O Forte

 

É uma tragédia que do cinema brasileiro nasçam e desapareçam autores sem que lhes sejam dadas as mínimas condições de projetarem suas visões. Olney São Paulo viveu sempre esta penúria; o desencontro entre o ato e a potência, o desejo e o objeto, o roteiro e as condições básicas de realização. Seu filme O forte capta todos os eflúvios que moveram Nelson Pereira dos Santos em Tenda dos milagres; a sensualidade da mulata, a mesclagem da raça. Os elementos estão lá: talvez fosse necessário dar a esta linguagem informe um sentido de organização, sem as quebras de ritmo que a cópia exibe despudoradamente.

O filme expõe o lado da nossa realidade que mais solapa a nossa memória, o esquecimento de nós mesmos o forte não será destruído por um objetivismo irrefutável mas por força de uma incontrolável negação do passado e sobre suas cinzas se alçam a demagogia e o populismo. Os personagens do filme não carregam a aura dourada do herói positivo, não conseguem nos fazer mais felizes ou tristes, apenas um pouco nostálgicos, na medida em que compreendemos o valor do nosso passado que se perde irreparavelmente.
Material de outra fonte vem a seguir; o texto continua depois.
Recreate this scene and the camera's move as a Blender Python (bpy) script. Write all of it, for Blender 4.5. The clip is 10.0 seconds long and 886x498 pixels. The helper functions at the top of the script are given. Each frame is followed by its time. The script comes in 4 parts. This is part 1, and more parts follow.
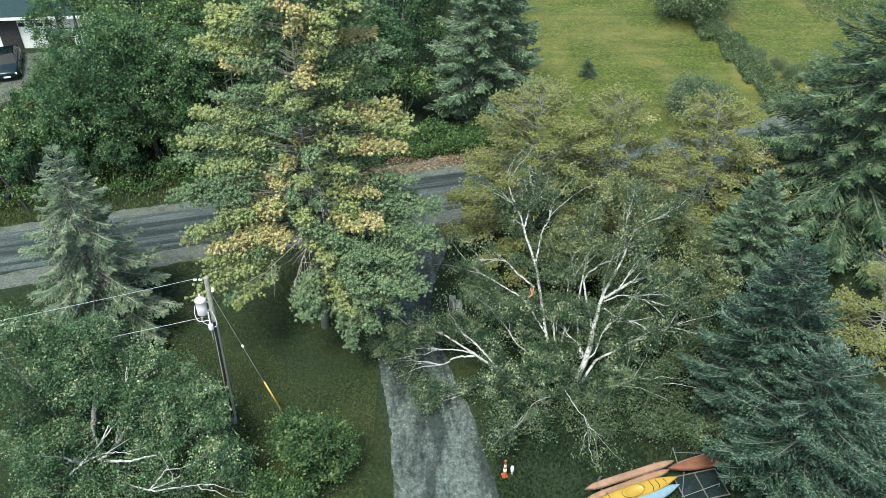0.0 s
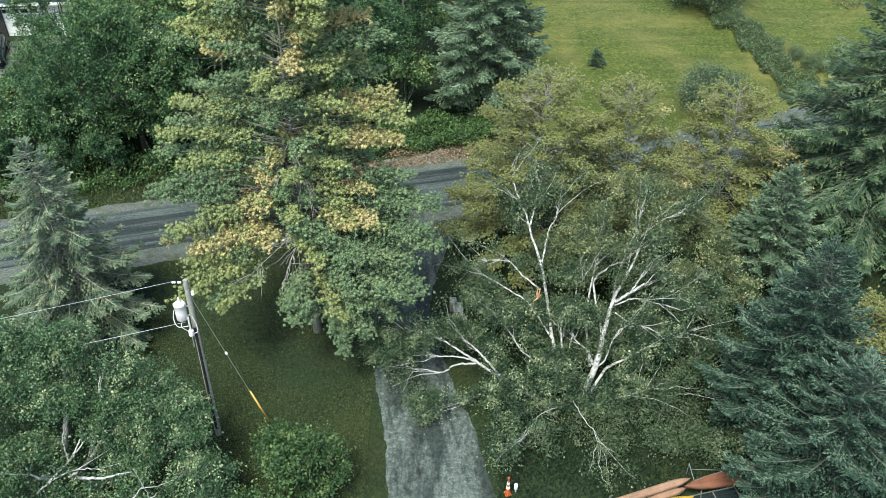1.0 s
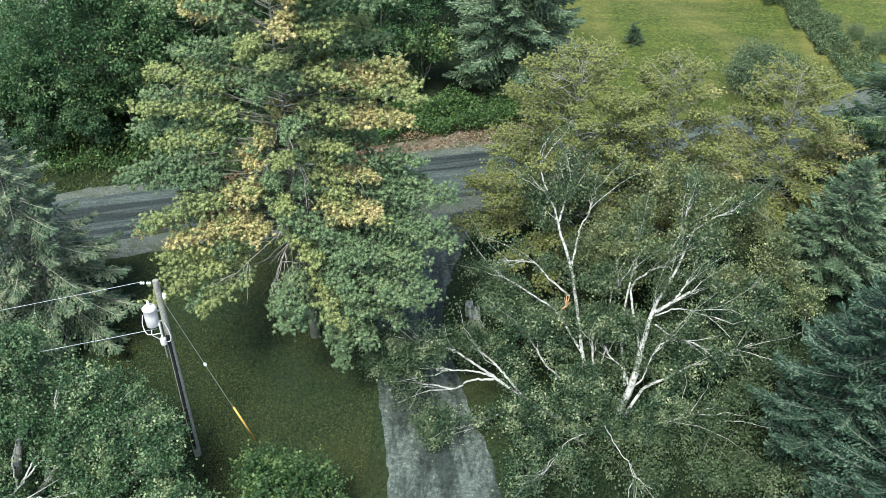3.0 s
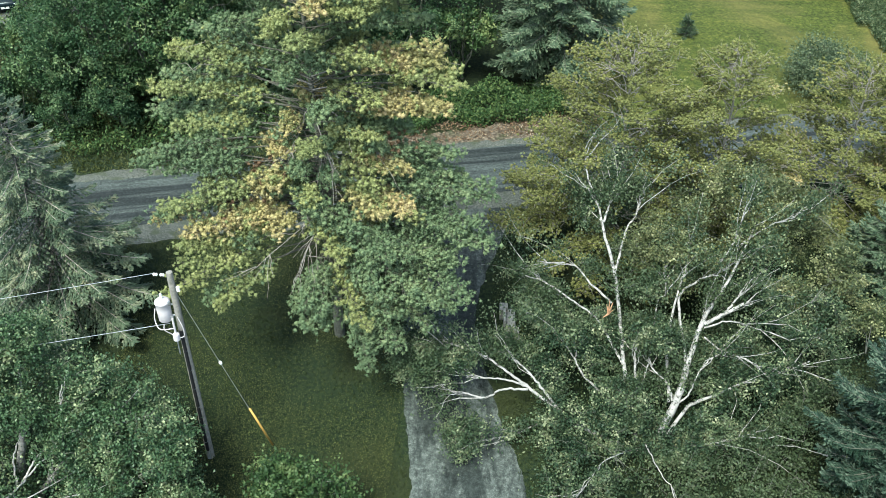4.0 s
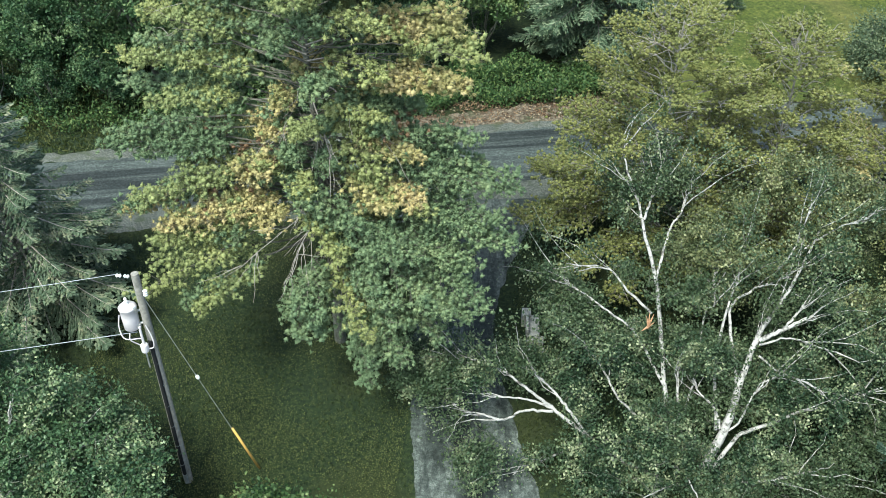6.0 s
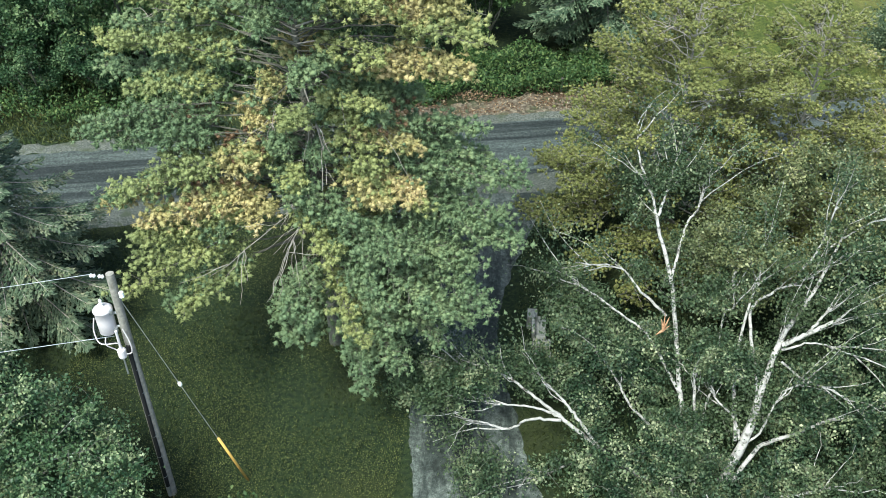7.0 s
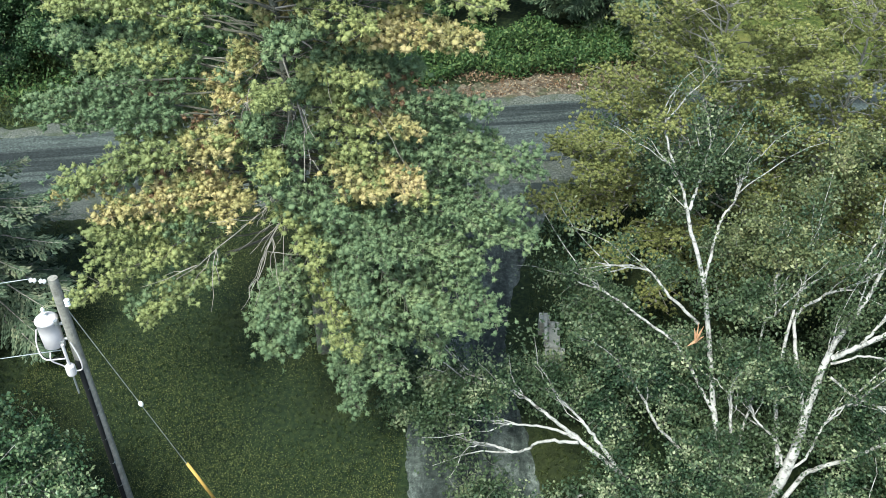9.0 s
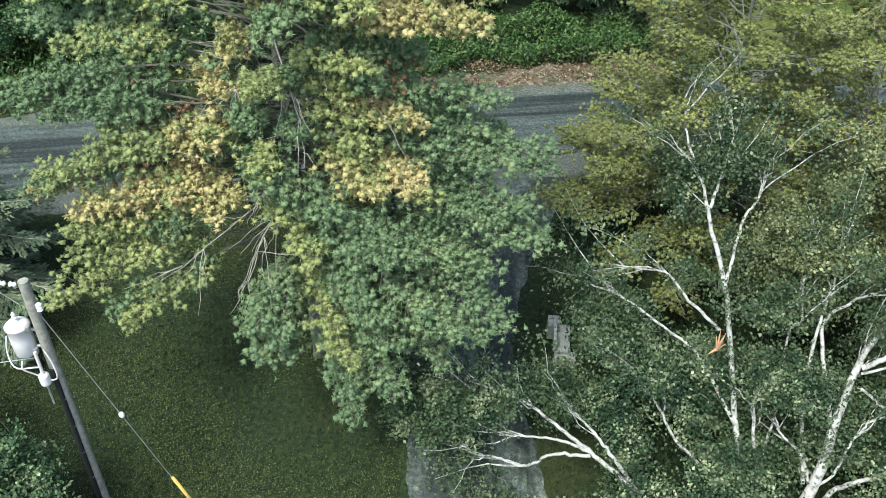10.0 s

Na estrutura do filme se aglutinam os caracteres componentes do nosso inconsciente cultural: o Ladrão de Bagdá, as fotonovelas, as canções de cabaré, a pieguice e o sentimentalismo. Por razões outras que não conhecemos, esta obra não foi exibida no seu devido tempo, o que faria jus a esta necessária recíproca que ela merecia do público. No entanto, melhor seja ainda poder assisti-la tardiamente, para compreender como pôde ser deglutido antropofagicamente o nosso repositório cultural contido em romances, peças, músicas e outras manifestações. Esta forma de transgressão operada no filme é a fidelidade a uma contemporaneidade que Olney sempre buscou em seus filmes desde O canto da terra, questionamento do processo político brasileiro antes de 64, com suas implicações de liderança e o processo de sua transformação. Em Manhã cinzenta, segundo longa-metragem, uma ficção científica projetada sobre o cotidiano opressivo da nossa realidade ainda não exibido comercialmente – este canto é novamente retomado como parábola justa e precisa.

A existência de filmes como "O forte" – que exibe o nosso lixo cultural transformado em ruínas nos escombros da velha fortaleza – representa também a lembrança do nosso passado, como a revolta dos alfaiates de 1798, tarefa a que o cinema brasileiro deve sempre se propor, como um olho aberto sobre a realidade.